Batallas que se ganan, vergüenzas que se pierden

Sin jugar a nada, con un estilo que no será recordado y una táctica basada únicamente en cierta flor y una suerte inaudita. De poco sirve haber ganado los últimos tres títulos internacionales en juego y encontrarse ante una situación institucional envidiable, una de las mejores rachas de resultados de todos los tiempos y una plantilla de inmejorable presente y maravilloso futuro: nos cuentan que el Madrid está en crisis.

Batallas que se ganan

Hay que entender que el 2016 ha sido un año durísimo para el antimadridismo militante y sus filiales, representados fundamentalmente por el Gremio de Amiguistas Deportivos Españoles y esa RFEF y Comité de Árbitros estrechamente partícipes de la Trama Godall. No ha debido ser fácil para ellos asimilar que un equipo que hace apenas un año zozobraba entre las tinieblas provocadas por un entrenador cobarde y unos jugadores perdidos, haya sido capaz de levantarse con la sonrisa intacta y silbando un chotis. Parecía que esta vez se besaba la lona, sí, pero resulta que ese beso ha acabado incluyendo lengua y algún tocamiento.

El Madrid ha sabido hacer de la crueldad su divertimento. Donde hubo un tiempo en el que ciertos aficionados asumieron con vergüenza culpable que ganar solo era válido si se cumplía con los vacuos y venenosos estándares estéticos del enemigo, ahora se entiende que aquí nunca hubo otro estilo que no consistiese en ganar. El equipo blanco deja que se acabe la película y los malos vayan venciendo, para luego descargar la bala de la recámara en la escena postcréditos.

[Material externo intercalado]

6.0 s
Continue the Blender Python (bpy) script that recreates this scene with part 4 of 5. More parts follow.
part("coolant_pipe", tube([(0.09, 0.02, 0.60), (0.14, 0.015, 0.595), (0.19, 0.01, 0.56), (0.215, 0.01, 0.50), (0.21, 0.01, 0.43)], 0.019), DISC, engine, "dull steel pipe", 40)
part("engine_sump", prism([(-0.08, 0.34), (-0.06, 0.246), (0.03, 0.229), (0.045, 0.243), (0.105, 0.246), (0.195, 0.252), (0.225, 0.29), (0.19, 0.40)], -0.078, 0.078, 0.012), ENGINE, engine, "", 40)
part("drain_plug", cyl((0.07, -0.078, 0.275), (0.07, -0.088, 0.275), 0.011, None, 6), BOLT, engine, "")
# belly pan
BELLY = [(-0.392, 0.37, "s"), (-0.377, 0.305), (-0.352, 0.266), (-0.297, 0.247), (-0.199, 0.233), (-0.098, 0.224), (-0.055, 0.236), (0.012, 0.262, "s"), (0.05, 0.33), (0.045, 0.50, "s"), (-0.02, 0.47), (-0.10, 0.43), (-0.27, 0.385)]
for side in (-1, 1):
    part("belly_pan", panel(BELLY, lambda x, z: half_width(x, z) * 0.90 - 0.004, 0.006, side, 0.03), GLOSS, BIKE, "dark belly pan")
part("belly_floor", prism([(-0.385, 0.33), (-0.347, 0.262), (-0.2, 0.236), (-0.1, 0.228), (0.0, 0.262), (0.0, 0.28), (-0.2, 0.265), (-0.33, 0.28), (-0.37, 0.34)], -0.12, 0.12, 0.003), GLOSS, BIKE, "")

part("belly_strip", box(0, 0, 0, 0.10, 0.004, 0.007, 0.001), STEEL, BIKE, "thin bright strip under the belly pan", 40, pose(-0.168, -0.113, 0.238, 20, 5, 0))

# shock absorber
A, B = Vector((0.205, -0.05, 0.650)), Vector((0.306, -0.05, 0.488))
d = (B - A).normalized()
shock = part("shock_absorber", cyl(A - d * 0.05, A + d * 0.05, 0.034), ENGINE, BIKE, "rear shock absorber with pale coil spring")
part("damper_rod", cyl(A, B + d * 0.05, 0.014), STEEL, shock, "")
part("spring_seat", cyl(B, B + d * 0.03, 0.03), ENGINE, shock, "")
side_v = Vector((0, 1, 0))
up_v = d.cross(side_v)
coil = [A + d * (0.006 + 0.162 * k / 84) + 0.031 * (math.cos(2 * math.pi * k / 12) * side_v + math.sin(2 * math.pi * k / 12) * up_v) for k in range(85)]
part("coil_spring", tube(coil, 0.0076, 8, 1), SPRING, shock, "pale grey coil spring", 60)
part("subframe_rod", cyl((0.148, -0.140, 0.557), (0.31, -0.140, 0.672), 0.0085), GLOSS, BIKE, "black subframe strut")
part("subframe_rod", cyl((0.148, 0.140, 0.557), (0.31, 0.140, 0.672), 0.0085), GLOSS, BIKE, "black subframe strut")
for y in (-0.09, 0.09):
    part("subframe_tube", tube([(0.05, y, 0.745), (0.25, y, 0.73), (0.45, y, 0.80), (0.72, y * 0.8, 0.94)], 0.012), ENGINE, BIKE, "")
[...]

Así llegó el Episodio XI de la Copa de Europa, así llegó la Supercopa europea y así llegaron el empate en Barcelona y varias victorias en una Liga que pocos podían imaginar tan encarrilada a estas alturas. El campeón de Europa es el truco final, el cable rojo que se corta en el último segundo, la sonrisa en el campo de tiro. Es la desesperación del villano, siempre lo fue. El Madrid de Zidane ha aprendido a disfrutar en su solidez, a valorar la integridad y el amor propio por encima de los juicios de valor ajenos y a quererse como es. Y cuando el Madrid se quiere, el resto del mundo no puede esperar otra cosa que ser conquistado.

No es casualidad que en estos tiempos brillantes, los sainetes habituales del siempre socorrido Manual de Estilo del Periodista Neutral y Madridista Acomplejado hayan perdido lustre. Ahora es el Madrid quien planifica en base a un gasto ajustado que se apoya en canteranos perfectamente válidos como Lucas, Morata o Llorente y jóvenes como Asensio, Vallejo u Odegaard, mientras Atlético y Barcelona nos roban la educación, la sanidad, la hipoteca y hasta la Navidad con sus continuos y escandalosos despilfarros en jugadores para más inri extranjeros.

No se me asusten: el xenófobo no soy yo, sino ese gremio profesional que se pasó la última década contándonos que quién era un portugués, un croata o un brasileño para sentir los colores de un equipo español. Quizá deberían preguntarse que quienes son un culé, un atlético o unos (mediocres) entrenadores argentinos para sentar cátedra sobre un sentimiento y una institución que no alcanzan a entender por una mera cuestión no ya de ignorancia, que también, sino de magnitud. Es mucho pedir, claro.

Y así pasa que en ese extraño placer por revolcarse en sus propios excrementos y expandir aún más el sentimiento de vergüenza ajena hay que recurrir a excusas cada vez más peregrinas, esas que nos intentan hacer creer que los goles en el descuento son menos dignos que los demás y que el fútbol le debe títulos a los eternos perdedores. Uno diría que hace mucho que la imbecilidad de los sospechosos habituales dejó de ser fingida para convertirse en sentida, lo cual no sabemos si es un alivio o una tragedia.

Por todo lo reflejado, parece acertado afirmar que se ha ganado una guerra que comenzó hace ya más de un lustro y que siempre consistió en el Madrid contra el resto. Una guerra que trató de imponer un fútbol buenista y crear un equipo acomplejado, sumiso y al servicio la ponzoña informativa. Un conflicto en el que solo se pudo resistir encontrando un entrenador independiente y una estructura en la que la meritocracia se impuso al nombre, algo olvidado con demasiada frecuencia en los últimos tiempos.

Una guerra, en definitiva, en la que unos acabaron ganando algo más valioso que todos los títulos del mundo y otros perdieron definitivamente la vergüenza.